Abstract

Rooftop farms can improve a building's thermal and energy performance, especially for uninsulated free-running buildings. The non-refurbished educational building stock lacks indoor comfort related to temperature and high CO2 concentration, and could benefit from the thermal insulation, food security and social cohesion provided by rooftop farms. However, to assess the adequacy of such strategies, building energy simulations need to include the thermal effect of plants. This study develops a novel co-simulation to leverage the transient flow exchange between crops and buildings by incorporating the plant's heat and mass balances in building simulation. This co-simulation allows an online closed-loop computation using Energy Plus for building energy modelling and MATLAB for crops modelling. The latter solves three agronomical sub-models: 1) crop's growth, 2) energy balance, and 3) net photosynthesis.
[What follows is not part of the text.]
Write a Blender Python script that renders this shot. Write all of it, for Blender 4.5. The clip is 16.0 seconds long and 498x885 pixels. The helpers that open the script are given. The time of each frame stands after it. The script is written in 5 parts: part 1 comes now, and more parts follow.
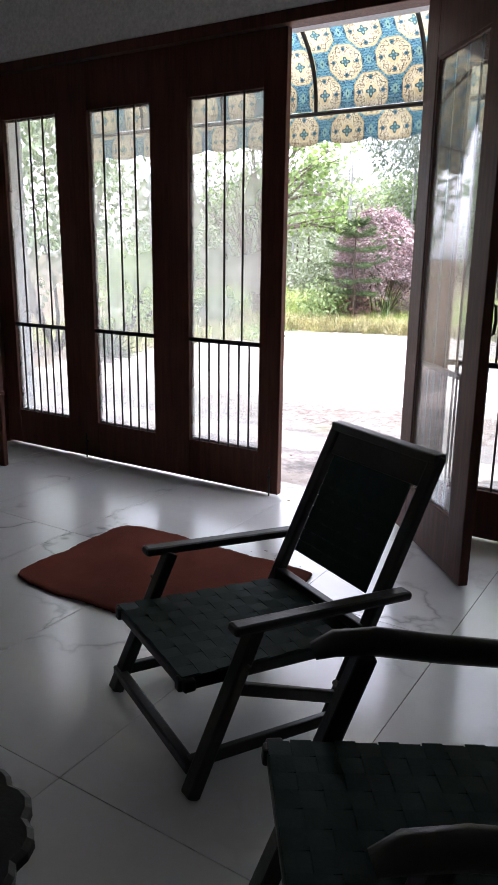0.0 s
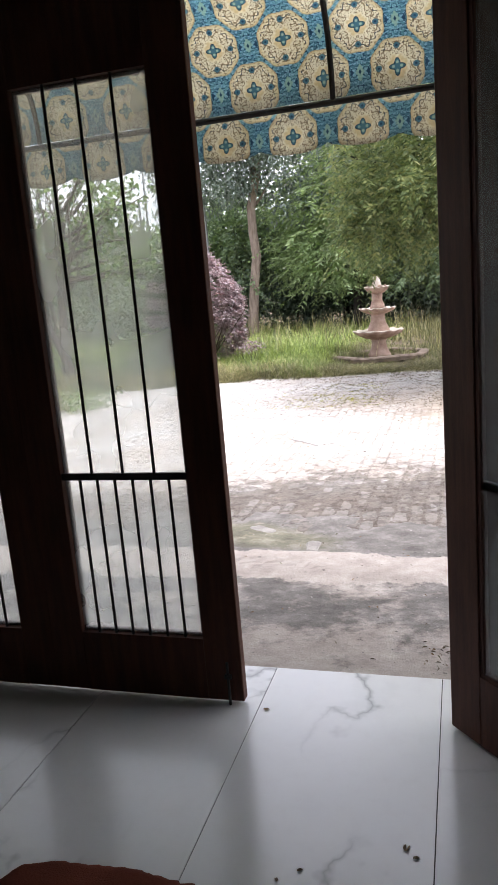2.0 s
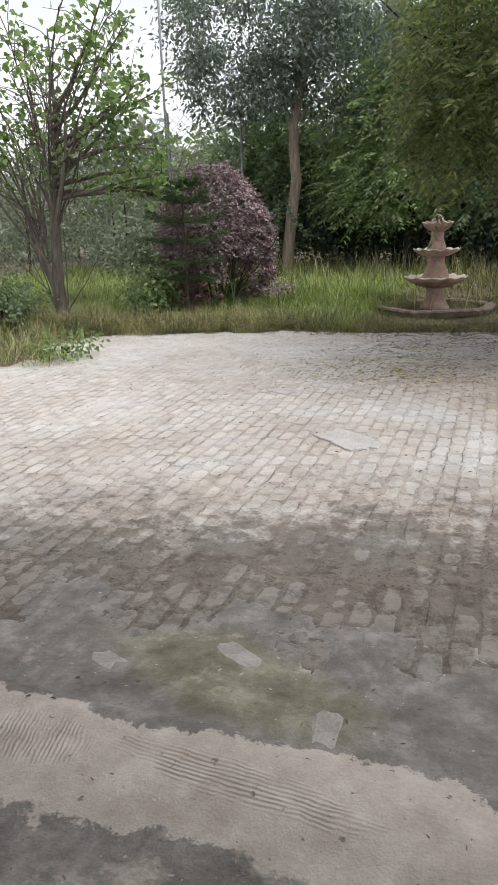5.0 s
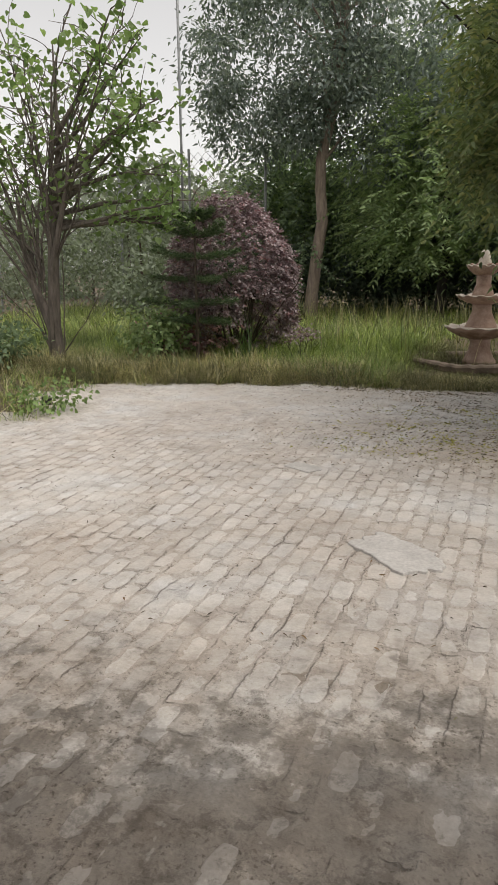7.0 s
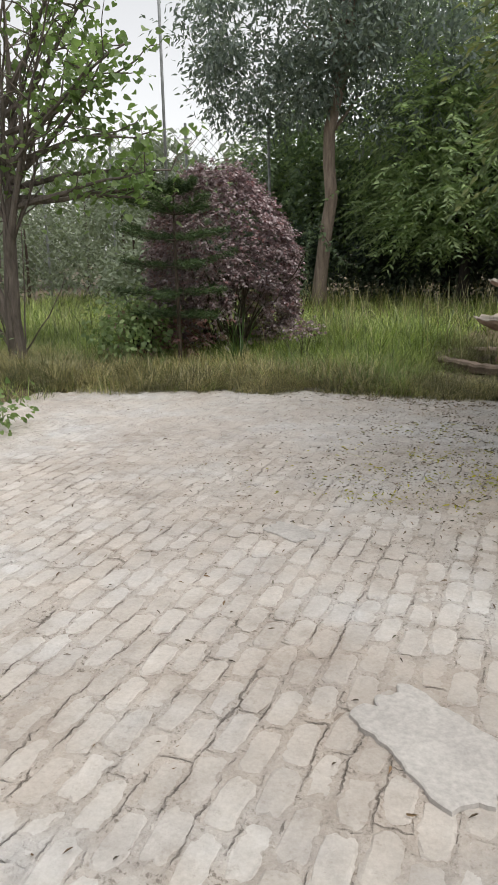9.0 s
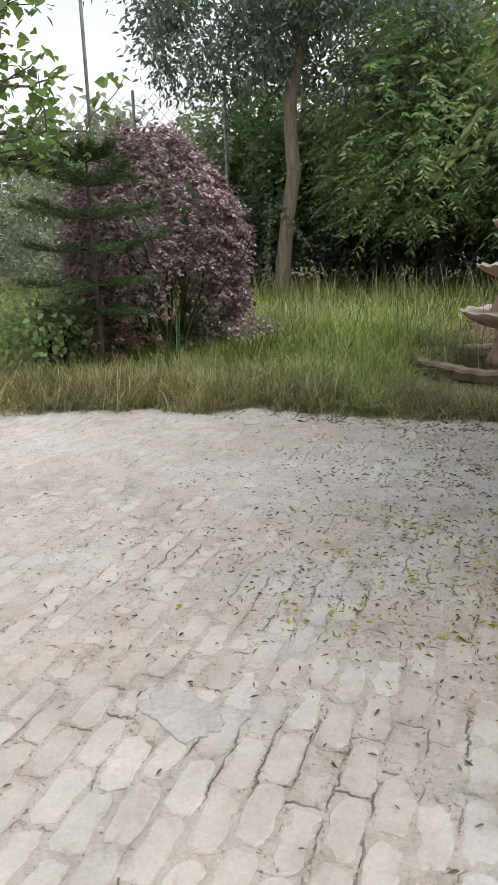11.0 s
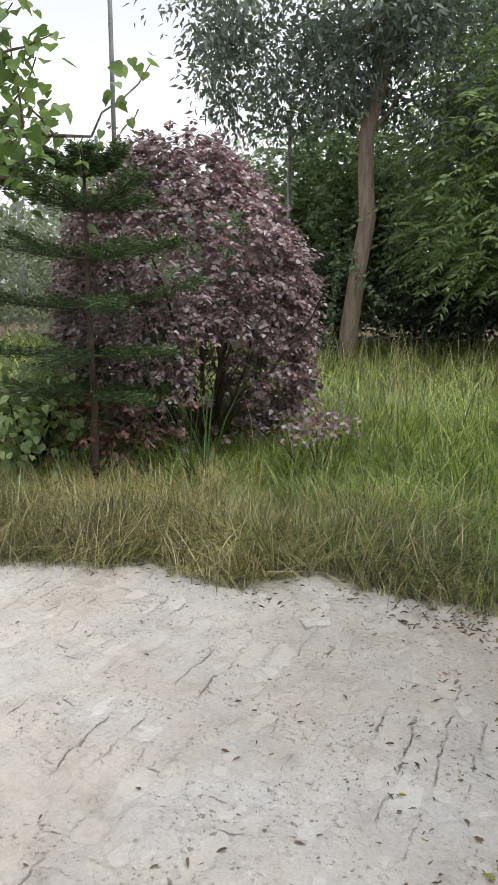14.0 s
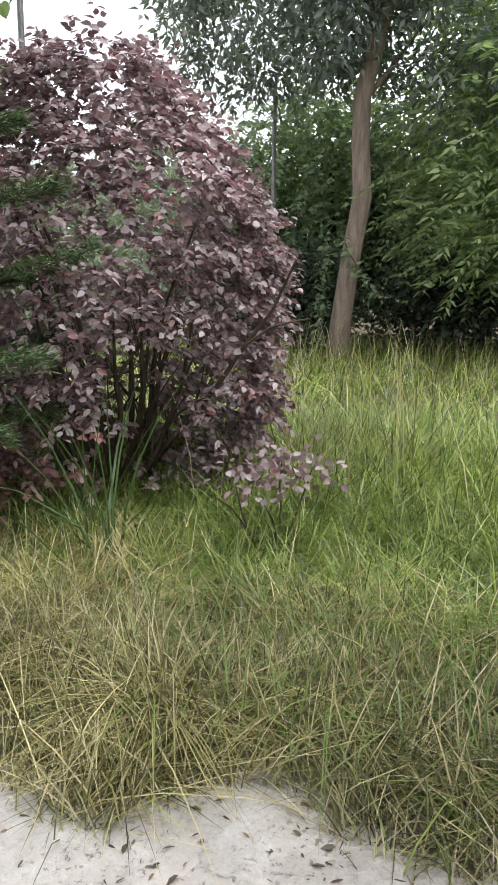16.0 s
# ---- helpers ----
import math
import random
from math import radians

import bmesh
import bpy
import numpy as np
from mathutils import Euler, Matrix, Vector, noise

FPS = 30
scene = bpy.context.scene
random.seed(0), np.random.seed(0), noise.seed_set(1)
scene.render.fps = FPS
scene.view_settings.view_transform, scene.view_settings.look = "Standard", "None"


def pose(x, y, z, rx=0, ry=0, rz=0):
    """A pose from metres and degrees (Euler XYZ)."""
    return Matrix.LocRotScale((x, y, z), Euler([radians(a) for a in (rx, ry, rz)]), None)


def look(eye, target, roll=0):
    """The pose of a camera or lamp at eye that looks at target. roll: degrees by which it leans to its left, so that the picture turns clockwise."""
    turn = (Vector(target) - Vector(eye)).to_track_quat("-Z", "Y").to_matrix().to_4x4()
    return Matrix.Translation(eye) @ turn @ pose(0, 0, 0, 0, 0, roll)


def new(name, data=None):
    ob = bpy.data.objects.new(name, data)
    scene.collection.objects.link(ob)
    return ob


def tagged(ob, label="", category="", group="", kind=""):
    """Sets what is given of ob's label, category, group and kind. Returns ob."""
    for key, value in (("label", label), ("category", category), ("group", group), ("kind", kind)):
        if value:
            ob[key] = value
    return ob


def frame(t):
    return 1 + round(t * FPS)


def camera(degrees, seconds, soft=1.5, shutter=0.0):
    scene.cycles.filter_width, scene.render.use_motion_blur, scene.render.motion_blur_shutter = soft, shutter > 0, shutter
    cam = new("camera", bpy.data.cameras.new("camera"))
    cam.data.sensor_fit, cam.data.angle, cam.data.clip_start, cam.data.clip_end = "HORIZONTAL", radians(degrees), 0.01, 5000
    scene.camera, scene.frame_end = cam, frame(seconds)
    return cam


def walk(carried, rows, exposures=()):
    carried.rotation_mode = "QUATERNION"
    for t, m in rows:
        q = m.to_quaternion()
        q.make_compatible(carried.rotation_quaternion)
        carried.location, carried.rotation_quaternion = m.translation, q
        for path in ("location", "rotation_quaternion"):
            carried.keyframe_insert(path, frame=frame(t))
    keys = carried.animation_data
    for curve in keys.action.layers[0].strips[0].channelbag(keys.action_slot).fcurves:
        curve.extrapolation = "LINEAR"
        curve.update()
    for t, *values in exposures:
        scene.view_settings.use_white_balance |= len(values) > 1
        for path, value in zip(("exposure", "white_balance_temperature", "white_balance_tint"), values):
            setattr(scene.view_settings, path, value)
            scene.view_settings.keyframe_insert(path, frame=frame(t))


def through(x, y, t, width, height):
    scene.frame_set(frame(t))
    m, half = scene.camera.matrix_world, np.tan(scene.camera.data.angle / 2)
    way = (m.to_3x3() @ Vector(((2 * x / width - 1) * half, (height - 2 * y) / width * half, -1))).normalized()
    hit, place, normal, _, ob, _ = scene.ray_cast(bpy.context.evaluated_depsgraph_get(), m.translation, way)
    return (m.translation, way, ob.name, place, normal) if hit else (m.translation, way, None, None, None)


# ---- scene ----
cam = camera(37.9, 16.0, soft=0.8)
PATH = [
    (0, (-0.046, 0.851, 1.265), (-1.079, 2.49, 0.768), 0.8),
    (0.5, (-0.323, 1.067, 1.326), (-1.336, 2.72, 0.834), -4.3),
    (0.7, (-0.432, 1.135, 1.314), (-1.389, 2.835, 0.876), -5.0),
    (1, (-0.608, 1.292, 1.316), (-1.428, 3.069, 0.903), -2.1),
    (1.5, (-0.908, 1.617, 1.378), (-1.607, 3.425, 0.888), -2.5),
    (2, (-1.17, 1.965, 1.388), (-1.737, 3.839, 0.98), -4.8),
    (2.5, (-1.38, 2.27, 1.374), (-1.538, 4.189, 0.831), -1.8),
    (3, (-1.514, 2.528, 1.387), (-1.573, 4.452, 0.844), -2.5),
    (3.5, (-1.533, 2.921, 1.381), (-1.507, 4.855, 0.872), -4.0),
    (4, (-1.562, 3.337, 1.343), (-1.603, 5.287, 0.9), -1.3),
    (4.5, (-1.572, 3.771, 1.317), (-1.97, 5.672, 0.838), -3.1),
    (5, (-1.609, 4.153, 1.342), (-2.253, 5.956, 0.764), -1.9),
    (5.2, (-1.671, 4.316, 1.289), (-2.339, 6.118, 0.735), -1.3),
    (7.3, (-2.071, 5.748, 1.231), (-2.78, 7.56, 0.77), -0.3),
    (7.5, (-2.073, 5.895, 1.208), (-2.85, 7.68, 0.749), -1.5),
    (8, (-2.186, 6.343, 1.2), (-2.927, 8.145, 0.748), -1.4),
    (8.5, (-2.306, 6.728, 1.214), (-2.974, 8.543, 0.706), 1.1),
    (9, (-2.392, 7.138, 1.194), (-3.122, 8.932, 0.696), -1.1),
    (9.5, (-2.421, 7.539, 1.201), (-3.142, 9.336, 0.701), -2.3),
    (9.7, (-2.439, 7.661, 1.188), (-3.119, 9.48, 0.713), -1.9),
    (11.8, (-2.981, 9.289, 1.168), (-3.638, 11.087, 0.588), -0.8),
    (12, (-3.086, 9.409, 1.121), (-3.75, 11.237, 0.655), 0.9),
    (12.5, (-3.174, 9.855, 1.135), (-3.92, 11.655, 0.684), -0.4),
    (12.8, (-3.243, 10.079, 1.156), (-3.948, 11.883, 0.657), 0.4),
    (13, (-3.301, 10.205, 1.157), (-4.004, 12.028, 0.73), -0.5),
    (13.5, (-3.454, 10.574, 1.154), (-4.23, 12.371, 0.741), -0.2),
    (14, (-3.531, 10.882, 1.195), (-4.329, 12.67, 0.786), 0.3),
    (14.5, (-3.65, 11.25, 1.181), (-4.346, 13.081, 0.774), 1.2),
    (15, (-3.743, 11.615, 1.244), (-4.435, 13.421, 0.735), -0.4),
    (15.5, (-3.789, 12.011, 1.201), (-4.584, 13.779, 0.71), 0.9),
    (16, (-3.934, 12.461, 1.117), (-4.716, 14.253, 0.694), 0.8),
]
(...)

This dynamic crop's growth function reflects how crops development affects heat, mass and CO2 flows. This co-simulation was first applied to assess the thermal coupling of three rooftop farm systems in two free-running archetype schools in Quito, Ecuador. The assessed rooftop farms were: edible green roofs, hydroponic rooftop greenhouses, and thermally integrated rooftop greenhouses. Results showed that rooftop farms are adequate to improve thermal comfort conditions and air quality in classrooms and diminish thermal demand. Integrated rooftop greenhouses achieve the best overall performance with a 42% decrement in thermal load, a 0.7 °C increment in indoor temperature, and a 40% reduction in hours exceeding CO2 concentration limits, despite a 2.94 kWh/m2 rise in electricity demand.